Following the decree of Cyrus in 536BC some of the Jews returned to the land of Israel but work on rebuilding Jerusalem had been hindered by opposition from local settlers as well as through lack of effort on the part of the Jews. Some 90 years after the decree the walls of Jerusalem were in a state of disrepair and Nehemiah, upset at the situation, prayed to God about it.

Nehemiah's distress was evident to the king who asked him for the reason behind his crestfallen visage. A quick prayer to God by Nehemiah was immediately answered. Nehemiah requested the king to let him go to Jerusalem, to help rebuild the city, and Artaxerxes not only gave him permission to go but also made him the governor of Judah.

When Nehemiah reached Jerusalem he soon began to organise the re-building of the walls and repair of the gates. Nehemiah encouraged the builders, who worked with their weapons at the ready and despite further opposition from "Arabians, Ammonites and Ashdodites" and others, the wall of the city was completed in just 52 days.

Ezra the Scribe had returned to Jerusalem some 11 years earlier and for a while had been able to instruct and encourage the Jews in the ways of God.

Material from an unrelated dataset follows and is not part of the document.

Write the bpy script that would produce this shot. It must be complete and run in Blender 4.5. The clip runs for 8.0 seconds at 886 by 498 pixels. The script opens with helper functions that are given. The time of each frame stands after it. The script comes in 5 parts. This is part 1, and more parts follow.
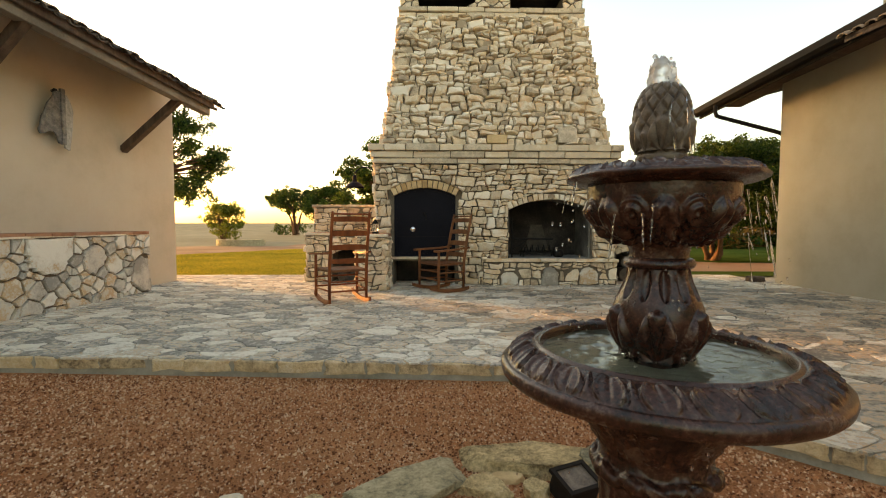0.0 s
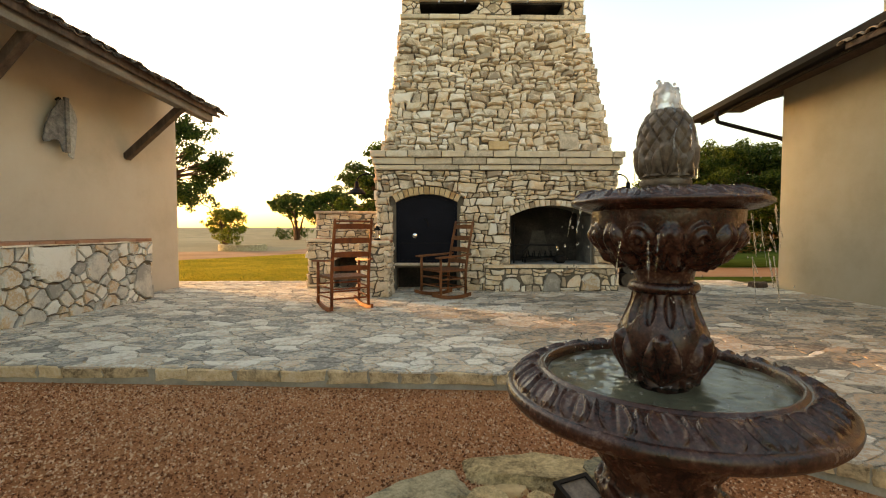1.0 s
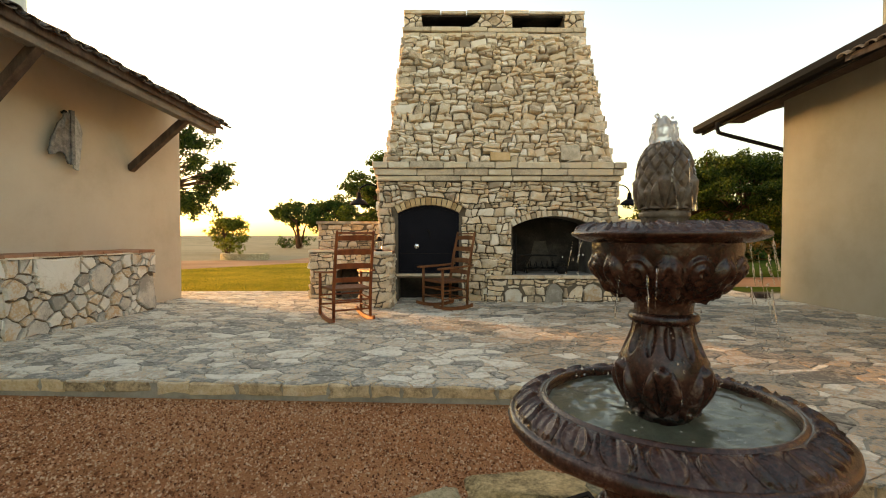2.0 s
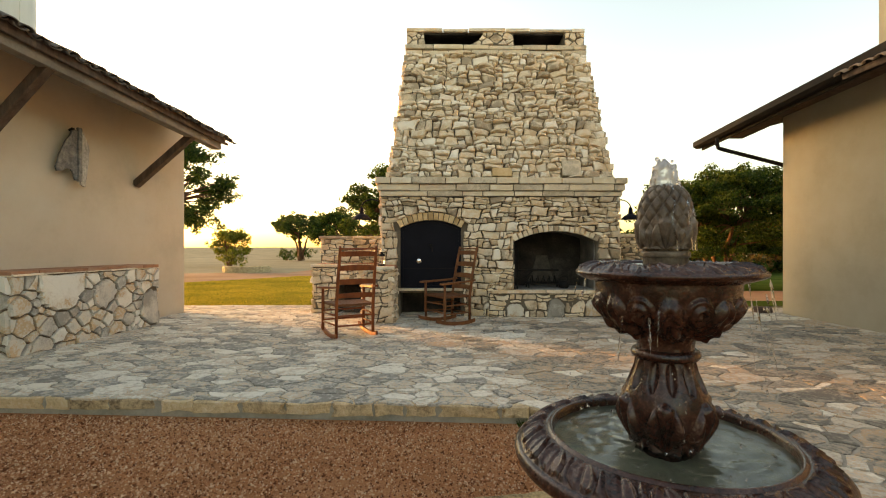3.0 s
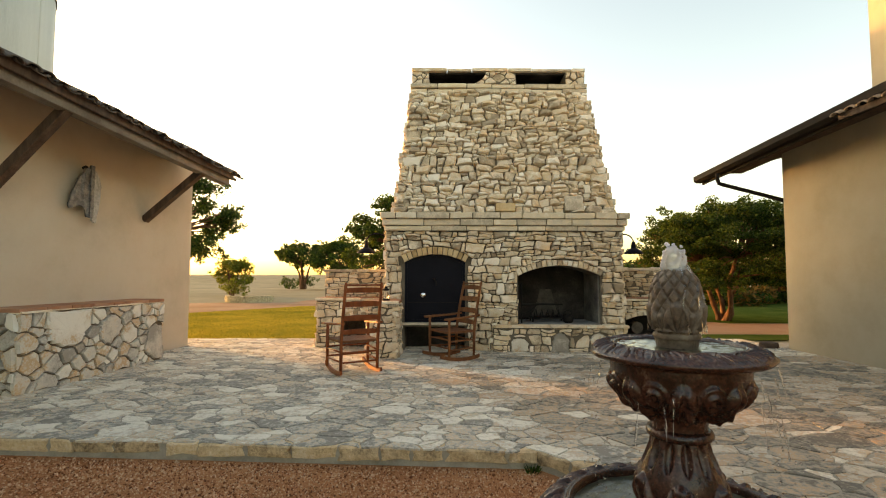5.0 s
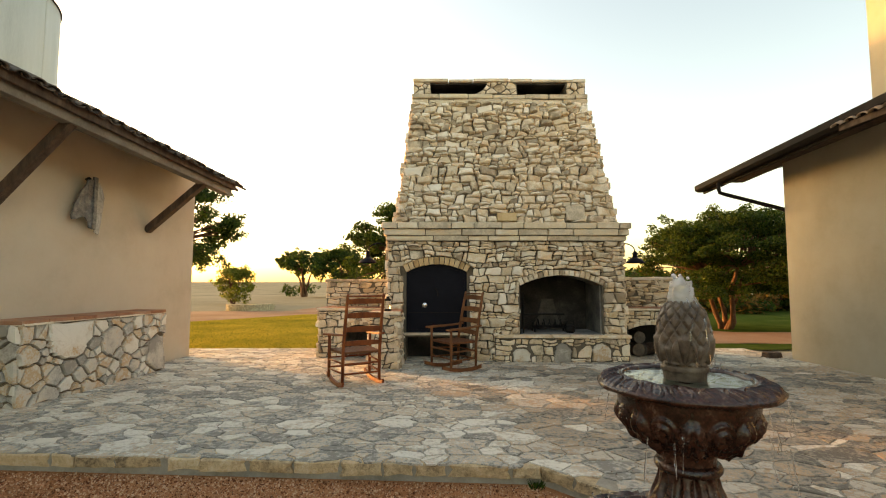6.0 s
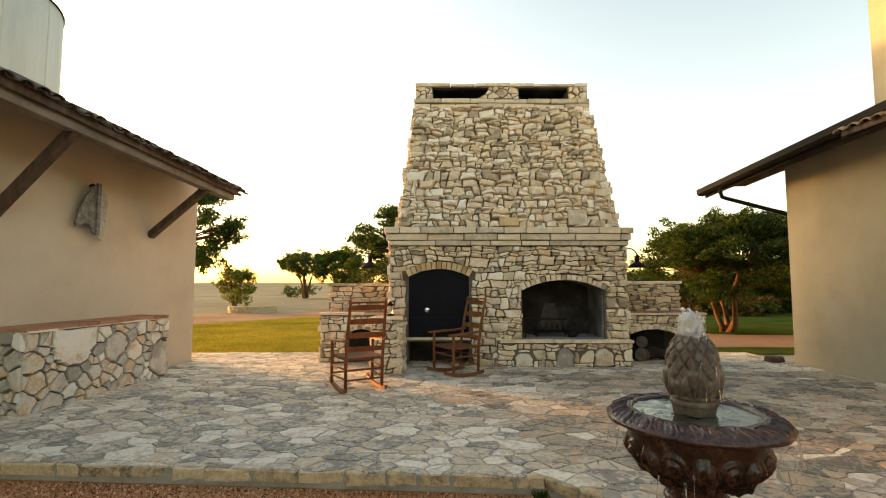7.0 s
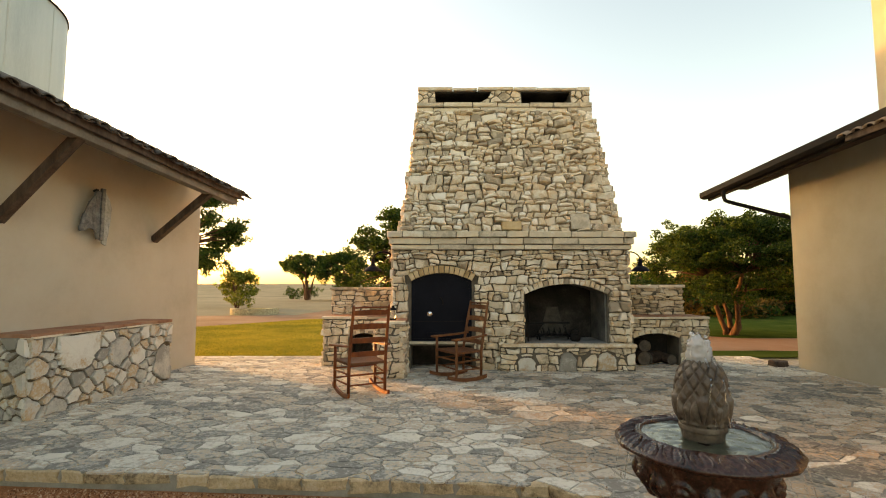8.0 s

Now, with Nehemiah as Governor of the land, opposition was kept at bay thought the Jews themselves needed further reform. Many saw the need to change their ways, including some of the religious leaders who were among the worst offenders. Ezra and his assistant priests read daily to the people from God's word when they assembled with their families in the streets of Jerusalem, so helping them turn back to the ways of God.